> Raw data

........

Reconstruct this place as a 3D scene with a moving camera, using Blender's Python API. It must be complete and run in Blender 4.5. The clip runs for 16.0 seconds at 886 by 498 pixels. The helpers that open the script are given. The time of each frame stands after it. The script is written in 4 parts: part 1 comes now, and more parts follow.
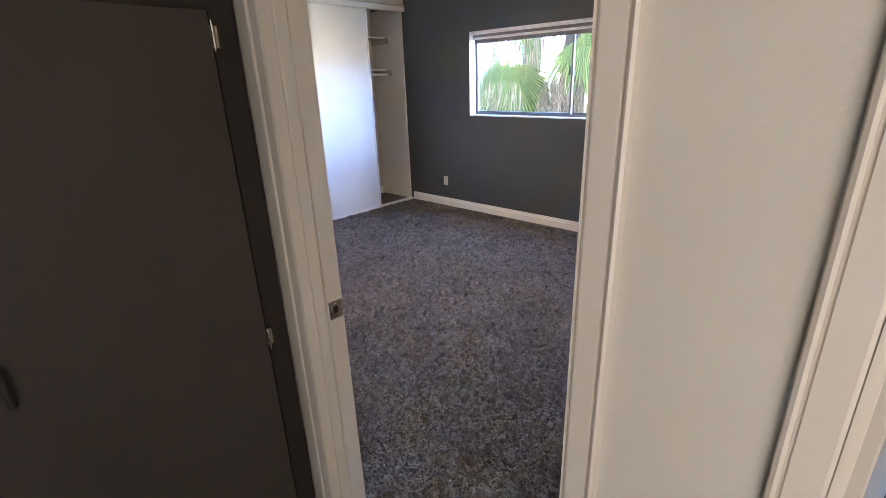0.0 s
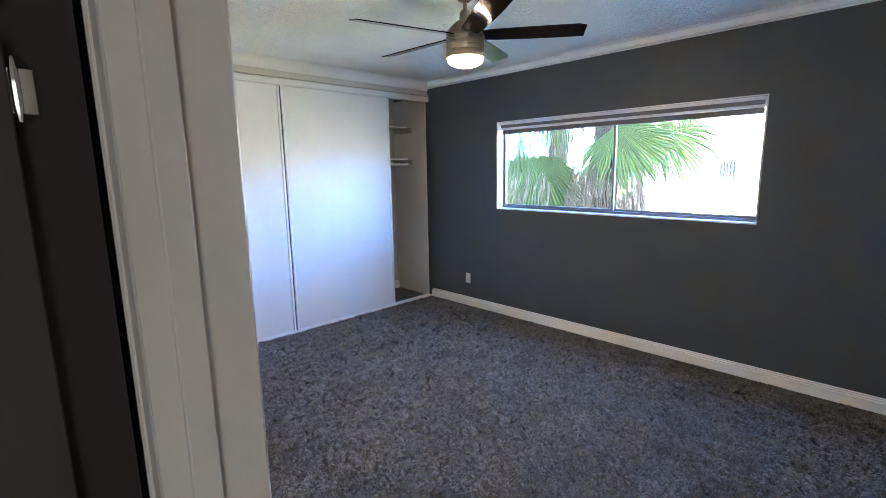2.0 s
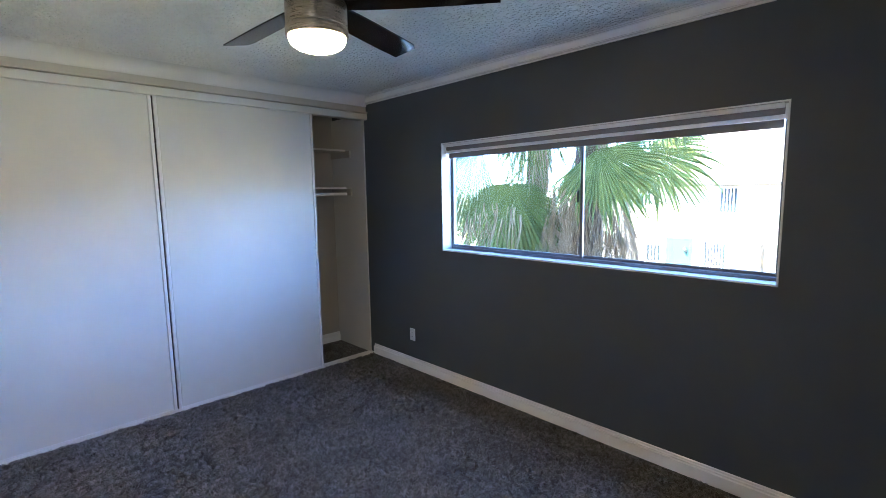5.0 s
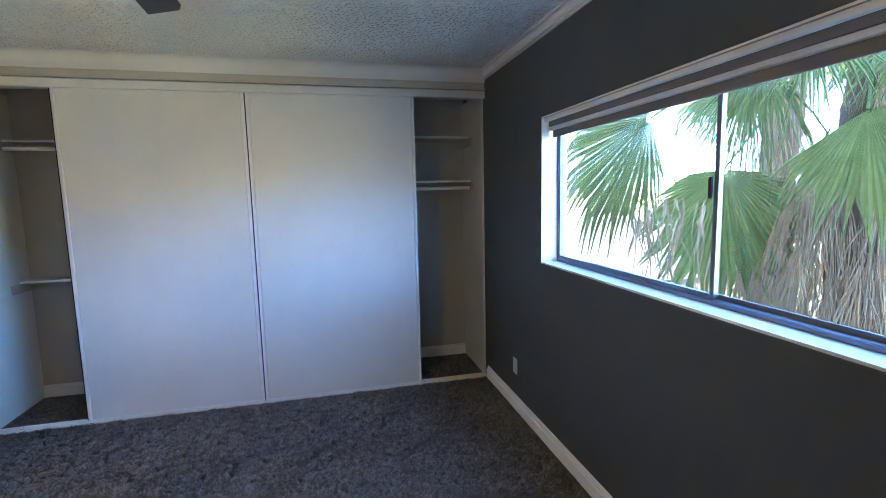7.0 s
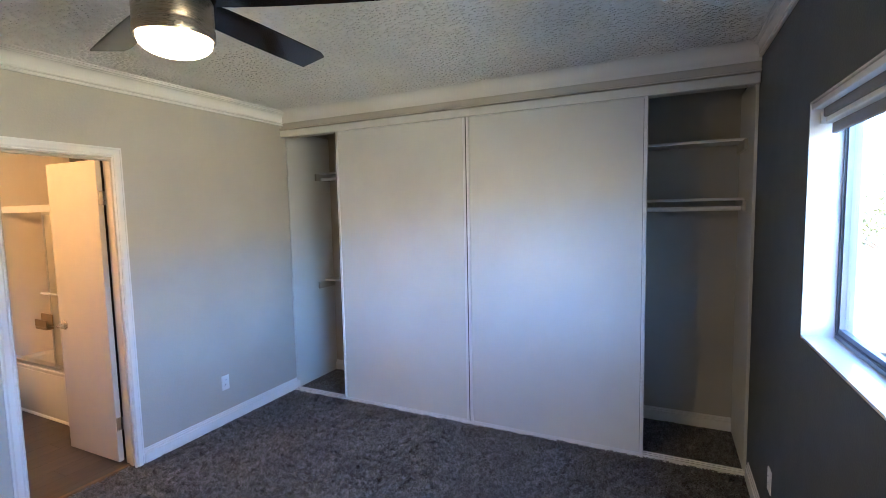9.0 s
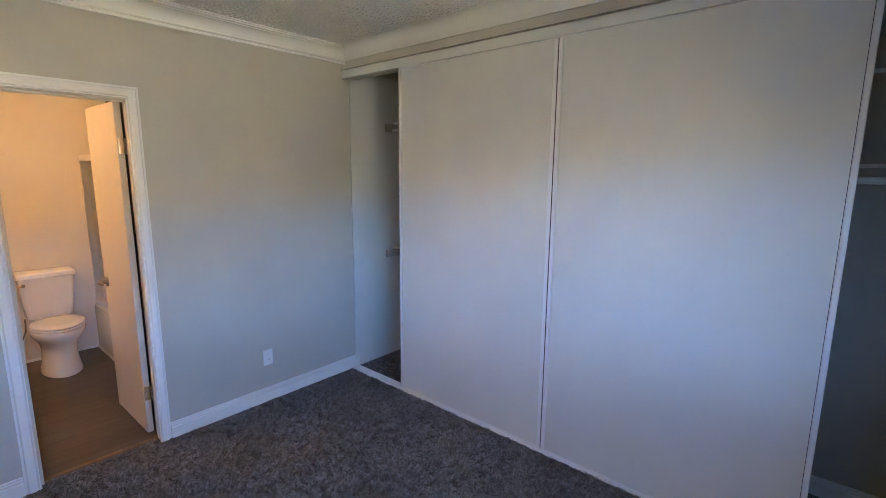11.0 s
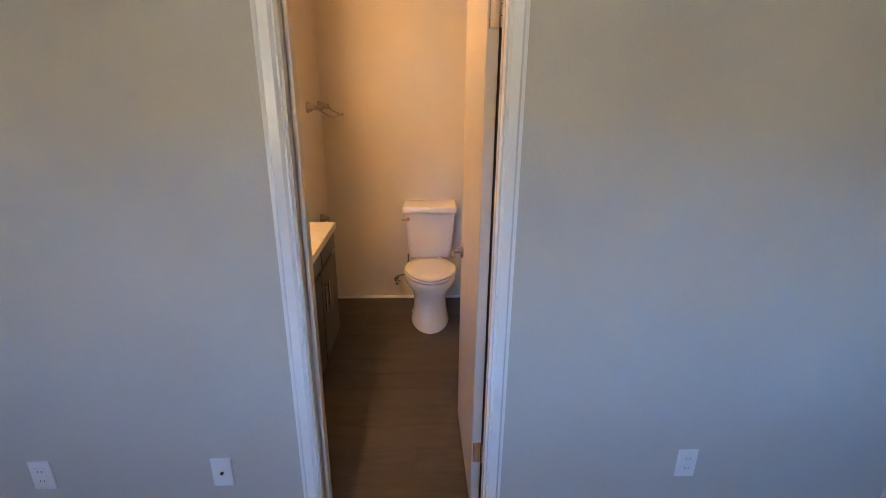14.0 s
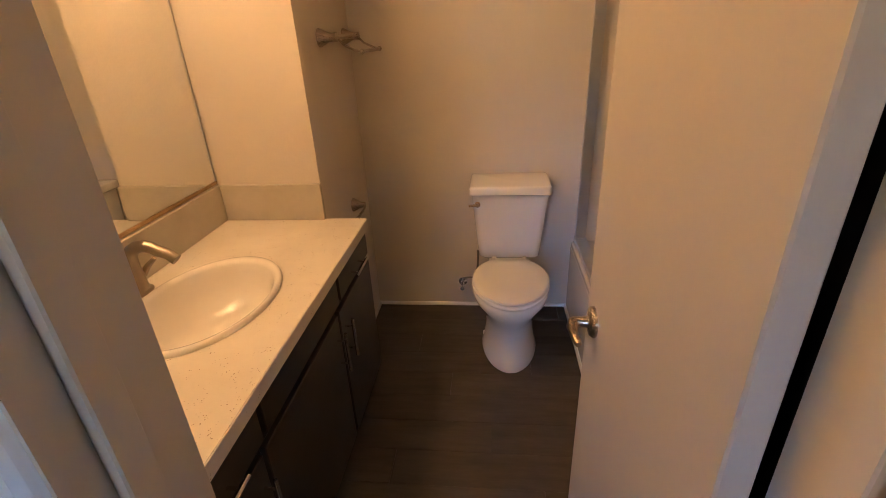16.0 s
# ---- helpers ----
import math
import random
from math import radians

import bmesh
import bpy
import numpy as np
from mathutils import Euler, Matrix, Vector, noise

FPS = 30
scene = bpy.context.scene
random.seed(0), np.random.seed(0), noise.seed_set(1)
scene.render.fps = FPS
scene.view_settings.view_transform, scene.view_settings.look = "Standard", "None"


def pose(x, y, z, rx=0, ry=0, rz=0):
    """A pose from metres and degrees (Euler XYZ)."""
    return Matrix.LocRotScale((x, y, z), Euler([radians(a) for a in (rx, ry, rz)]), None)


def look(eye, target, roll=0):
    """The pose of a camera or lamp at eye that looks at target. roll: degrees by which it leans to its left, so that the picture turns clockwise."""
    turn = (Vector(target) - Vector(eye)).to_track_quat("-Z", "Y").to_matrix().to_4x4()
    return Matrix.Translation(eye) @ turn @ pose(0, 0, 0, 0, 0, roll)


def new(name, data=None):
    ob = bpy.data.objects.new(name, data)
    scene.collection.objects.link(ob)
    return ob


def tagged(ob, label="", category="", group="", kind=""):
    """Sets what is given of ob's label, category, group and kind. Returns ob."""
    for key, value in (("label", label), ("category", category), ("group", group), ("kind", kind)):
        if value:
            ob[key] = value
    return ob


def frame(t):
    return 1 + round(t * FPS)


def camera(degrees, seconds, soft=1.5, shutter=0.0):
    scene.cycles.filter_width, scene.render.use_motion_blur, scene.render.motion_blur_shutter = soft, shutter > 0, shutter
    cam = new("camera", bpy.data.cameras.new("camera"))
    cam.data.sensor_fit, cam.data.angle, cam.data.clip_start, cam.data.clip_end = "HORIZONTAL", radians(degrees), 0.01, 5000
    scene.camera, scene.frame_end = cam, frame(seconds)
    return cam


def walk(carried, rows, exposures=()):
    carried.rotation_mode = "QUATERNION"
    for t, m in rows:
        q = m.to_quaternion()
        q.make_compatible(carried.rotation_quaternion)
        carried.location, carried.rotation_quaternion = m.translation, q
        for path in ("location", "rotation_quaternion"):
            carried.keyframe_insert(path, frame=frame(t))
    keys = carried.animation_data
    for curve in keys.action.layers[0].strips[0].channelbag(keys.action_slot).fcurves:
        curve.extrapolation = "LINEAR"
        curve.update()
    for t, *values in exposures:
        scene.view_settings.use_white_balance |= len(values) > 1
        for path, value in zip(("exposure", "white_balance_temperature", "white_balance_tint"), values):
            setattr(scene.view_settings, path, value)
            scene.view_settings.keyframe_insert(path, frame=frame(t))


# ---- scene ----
cam = camera(87.3, 16.0, soft=0.8)
PATH = [
    (0, (-0.092, 0.057, 1.55), (-1.39, 1.415, 0.863), -2.0),
    (0.5, (-0.172, 0.152, 1.563), (-1.627, 1.406, 1.005), -2.1),
    (1, (-0.311, 0.313, 1.564), (-1.826, 1.534, 1.101), -1.7),
    (1.5, (-0.451, 0.435, 1.561), (-1.959, 1.687, 1.166), -1.0),
    (2, (-0.598, 0.537, 1.568), (-2.008, 1.913, 1.227), -1.0),
    (2.5, (-0.682, 0.59, 1.565), (-1.916, 2.136, 1.27), -1.1),
    (3, (-0.72, 0.686, 1.598), (-1.788, 2.358, 1.343), -1.2),
    (5.5, (-0.94, 1.981, 1.616), (-2.489, 3.226, 1.385), -0.8),
    (6, (-0.959, 2.303, 1.548), (-2.626, 3.383, 1.317), -0.7),
    (6.5, (-1.031, 2.728, 1.571), (-2.842, 3.542, 1.329), -0.8),
    (7, (-1.072, 3.123, 1.586), (-3.002, 3.589, 1.348), -1.3),
    (7.5, (-1.159, 3.427, 1.596), (-3.143, 3.528, 1.362), -1.3),
    (8, (-1.297, 3.646, 1.61), (-3.266, 3.387, 1.375), -1.4),
    (8.5, (-1.42, 3.786, 1.622), (-3.32, 3.2, 1.408), -1.4),
    (9, (-1.532, 3.912, 1.658), (-3.329, 3.05, 1.491), -1.2),
    (11.5, (-2.69, 3.663, 1.664), (-3.986, 2.189, 1.28), 0.6),
    (12, (-2.874, 3.395, 1.606), (-3.855, 1.7, 1.199), 0.7),
    (12.5, (-3.009, 3.122, 1.581), (-3.699, 1.292, 1.161), 0.9),
    (13, (-3.134, 2.78, 1.577), (-3.573, 0.883, 1.119), 1.4),
    (13.5, (-3.137, 2.42, 1.557), (-3.343, 0.505, 1.018), 1.2),
    (14, (-3.088, 2.056, 1.564), (-3.174, 0.163, 0.926), 0.6),
    (14.5, (-3.108, 1.701, 1.542), (-3.113, -0.164, 0.82), -1.5),
    (15, (-3.087, 1.402, 1.514), (-3.036, -0.437, 0.73), -1.5),
    (15.5, (-3.042, 1.153, 1.497), (-2.926, -0.668, 0.678), -1.8),
    (16, (-3.05, 0.98, 1.474), (-2.841, -0.818, 0.624), -2.8),
]
EXPOSURE = [(0.0, 7.0, 6000, 12), (0.5, 7.0, 5700, 11), (1.0, 6.95, 5500, 10), (1.5, 6.88, 5350, 8), (2.0, 6.75, 5200, 6), (3.0, 6.48, 5050, 4), (5.5, 6.05, 5280, 6), (7.0, 6.0, 5350, 5),
            (9.0, 6.1, 5700, 9), (11.5, 5.68, 5850, 11), (14.0, 5.63, 5900, 12), (15.0, 5.45, 6050, 12), (15.5, 5.33, 6000, 12), (16.0, 5.22, 5700, 11)]
walk(cam, [(t, look(eye, target, roll)) for t, eye, target, roll in PATH], EXPOSURE)


# ---- light ----
SUN_ELEV, SUN_AZ = radians(50), radians(200)
world = bpy.data.worlds.new("sky")
scene.world = world
world.use_nodes = True
wn = world.node_tree.nodes
sky = wn.new("ShaderNodeTexSky")
sky.sky_type, sky.sun_disc = "NISHITA", False
sky.sun_elevation, sky.sun_rotation = SUN_ELEV, SUN_AZ
sky.air_density, sky.ozone_density, sky.dust_density, sky.altitude = 0.5, 2.0, 0.0, 1500
wn["Background"].inputs[1].default_value = 0.15
world.node_tree.links.new(sky.outputs[0], wn["Background"].inputs[0])


def lamp(name, kind, energy, color, m, **more):
    data = bpy.data.lights.new(name, kind)
    data.energy, data.color = energy, color
    if "size" in more:
        data.shape, data.size, data.size_y = "RECTANGLE", more["size"], more["size_y"]
    if "radius" in more:
        data.shadow_soft_size = more["radius"]
    if "angle" in more:
        data.angle = more["angle"]
    ob = new(name, data)
    ob.matrix_world = m
    return ob


sun_dir = Vector((math.sin(SUN_AZ) * math.cos(SUN_ELEV), math.cos(SUN_AZ) * math.cos(SUN_ELEV), math.sin(SUN_ELEV)))
lamp("sun", "SUN", 2.1, (1.0, 0.86, 0.62), look(sun_dir * 30, (0, 0, 0)), angle=radians(0.53))
# Unseen fill lamp added to light the hall; no real source stands there.
lamp("hall_fill", "AREA", 0.38, (1.0, 0.86, 0.72), look((1.15, -0.95, 1.25), (1.15, 0.5, 1.25)), size=1.6, size_y=2.0)

# ---- materials ----


class Mat:
    """A node material with a Principled shader and short helpers."""

    def __init__(self, name, color=(0.8, 0.8, 0.8), rough=0.5, metal=0.0, spec=0.5):
        self.m = bpy.data.materials.new(name)
        self.m.use_nodes = True
        self.nt = self.m.node_tree
        self.b = self.nt.nodes["Principled BSDF"]
        self.b.inputs["Base Color"].default_value = (*color, 1)
        self.b.inputs["Roughness"].default_value = rough
        self.b.inputs["Metallic"].default_value = metal
        self.b.inputs["Specular IOR Level"].default_value = spec

    def add(self, kind, **values):
        n = self.nt.nodes.new(kind)
        for k, v in values.items():
            n.inputs[k].default_value = v
        return n

    def join(self, a, b):
        self.nt.links.new(a, b)

    def coords(self, scale=(1, 1, 1)):
        g = self.add("ShaderNodeNewGeometry")
        mp = self.add("ShaderNodeMapping")
        mp.inputs["Scale"].default_value = scale
        self.join(g.outputs["Position"], mp.inputs["Vector"])
        return mp.outputs[0]

    def noise(self, scale, detail=4, vec=None, rough=0.6):
        n = self.add("ShaderNodeTexNoise", Scale=scale, Detail=detail, Roughness=rough)
        self.join(vec if vec is not None else self.coords(), n.inputs["Vector"])
        return n.outputs[0]

    def ramp(self, fac, stops):
        r = self.add("ShaderNodeValToRGB")
        while len(r.color_ramp.elements) < len(stops):
            r.color_ramp.elements.new(0.5)
        for e, (p, c) in zip(r.color_ramp.elements, stops):
            e.position, e.color = p, (*c, 1) if len(c) == 3 else c
        self.join(fac, r.inputs[0])
        return r.outputs[0]

    def mix(self, fac, a, b, how="MIX"):
        n = self.nt.nodes.new("ShaderNodeMix")
        n.data_type, n.blend_type = "RGBA", how
        for v, s in ((fac, n.inputs[0]), (a, n.inputs[6]), (b, n.inputs[7])):
            if isinstance(v, (int, float)):
                s.default_value = v
            elif isinstance(v, tuple):
                s.default_value = (*v, 1)
            else:
                self.join(v, s)
        return n.outputs[2]

    def base(self, c):
        self.join(c, self.b.inputs["Base Color"])
        return self

    def rough(self, fac, lo, hi):
        n = self.add("ShaderNodeMapRange")
        n.inputs[3].default_value, n.inputs[4].default_value = lo, hi
        self.join(fac, n.inputs[0])
        self.join(n.outputs[0], self.b.inputs["Roughness"])
        return self

    def bump(self, h, strength, dist=0.01):
        n = self.add("ShaderNodeBump", Strength=strength, Distance=dist)
        self.join(h, n.inputs["Height"])
        self.join(n.outputs[0], self.b.inputs["Normal"])
        return self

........

Your task is to quote exactly the lines beginning with the one that contains "shutter > 0, shutter" and ending with the one that contains "scene.view_settings.keyframe_insert(path, frame=frame(t))", with nothing left out or added.

    scene.cycles.filter_width, scene.render.use_motion_blur, scene.render.motion_blur_shutter = soft, shutter > 0, shutter
    cam = new("camera", bpy.data.cameras.new("camera"))
    cam.data.sensor_fit, cam.data.angle, cam.data.clip_start, cam.data.clip_end = "HORIZONTAL", radians(degrees), 0.01, 5000
    scene.camera, scene.frame_end = cam, frame(seconds)
    return cam


def walk(carried, rows, exposures=()):
    carried.rotation_mode = "QUATERNION"
    for t, m in rows:
        q = m.to_quaternion()
        q.make_compatible(carried.rotation_quaternion)
        carried.location, carried.rotation_quaternion = m.translation, q
        for path in ("location", "rotation_quaternion"):
            carried.keyframe_insert(path, frame=frame(t))
    keys = carried.animation_data
    for curve in keys.action.layers[0].strips[0].channelbag(keys.action_slot).fcurves:
        curve.extrapolation = "LINEAR"
        curve.update()
    for t, *values in exposures:
        scene.view_settings.use_white_balance |= len(values) > 1
        for path, value in zip(("exposure", "white_balance_temperature", "white_balance_tint"), values):
            setattr(scene.view_settings, path, value)
            scene.view_settings.keyframe_insert(path, frame=frame(t))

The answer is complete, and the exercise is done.